Don't understand the last part of this question:
Find the value of $y_0$ for which the solution of the initial value problem:
$$y'-y=1+3\sin t , \ \ y(0)=y_0$$
remains finite as $t\to \infty$.
Attempt: I know I have to find the general solution so using an integrating factor ($e^-t$), I figured out the general solution is:
$$y(t) = ce^t -\frac32\sin t-\frac32 \cos t-1.$$
then plugging $0$ for $t$ gives:
$$y(0) = -\frac52 + ce^t.$$
I don't know how to find the value of $y_0$ or what it really means. I understand $c$ must be 0 as $t \to \infty$ or else it will be unbounded but don't know how to follow through.

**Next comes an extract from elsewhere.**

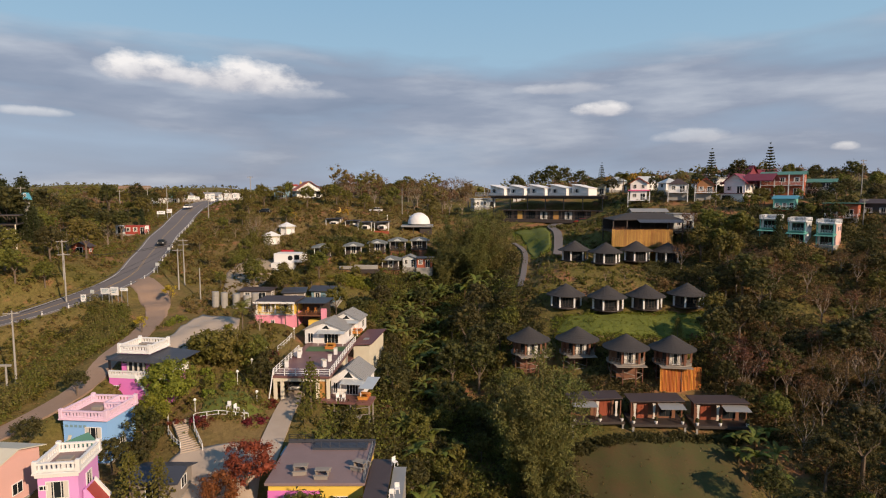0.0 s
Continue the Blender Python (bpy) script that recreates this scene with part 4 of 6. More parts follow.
part("roof_clutter", cube(-0.9, 0.5, -0.6, 0.4, 6.6, 7.0, 0.08), GREY_WOOD, near_pink, "heap of weathered furniture on the terrace")
part("solid_band", cube(-1.9, 1.9, -2.42, -2.34, 6.1, 6.62), WHITE, near_pink)
part("outer_stair", prism(bmesh.new(), [(1.95, -1.6), (3.5, -1.6), (3.5, 2.6), (2.2, 4.4), (1.95, 4.4)], -1.8, 0.2), PALE_PINK, near_pink)
part("stair_cap", prism(bmesh.new(), [(2.2, 4.4), (3.5, 2.6), (3.7, 2.9), (2.3, 4.8)], -0.05, 0.2), WHITE, near_pink)
part("stair_tiles", prism(bmesh.new(), [(2.22, 4.42), (3.52, 2.62), (3.58, 2.66), (2.28, 4.46)], -1.7, -0.1), RED_ROOF, near_pink, "red tiled steps")
peach = annex(-45.6, 56.6, 9.2, 6.2, 6.0, 4.6, PEACH, CREAM, "peach-coloured house with a pale flat roof slope", -6, "painted_house", pitch=0.9, roof_kind="side", wins=2)
veranda(peach, 6.0, -3.0, 1.0, 1.6, 3.4, PEACH)
for k in range(8):
    for tilt in (-35, 35):
        piece("lattice_bar", ("peach", tilt), lambda: cube(-0.03, 0.03, -0.03, 0.03, -0.5, 0.5), WHITE, peach, -2.6 + k * 0.74, -4.56, 1.5, 0, 0, tilt)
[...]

Since you do not know $y_0$, the condition $y(0) = y_0$ only give
$$ y_0 = -\frac 52 + c,$$
or $c = \frac 52 + y_0$. So the solution is
$$y(t) = \left( \frac 52 + y_0\right)e^t -\frac32\sin t-\frac32 \cos t-1.$$
Now you want to know if $y(t)$ remains finite as $t \to \infty$. The term
$$-\frac32\sin t-\frac32 \cos t-1$$
is bounded for all $t$, so the only problem occurs at the $e^t$ terms. If by $t\to \infty$ you mean positive infinity, then
$$\left( \frac 52 + y_0\right)e^t$$
is not bounded unless the coefficient is zero. That is, $y_0 = -\frac 52$.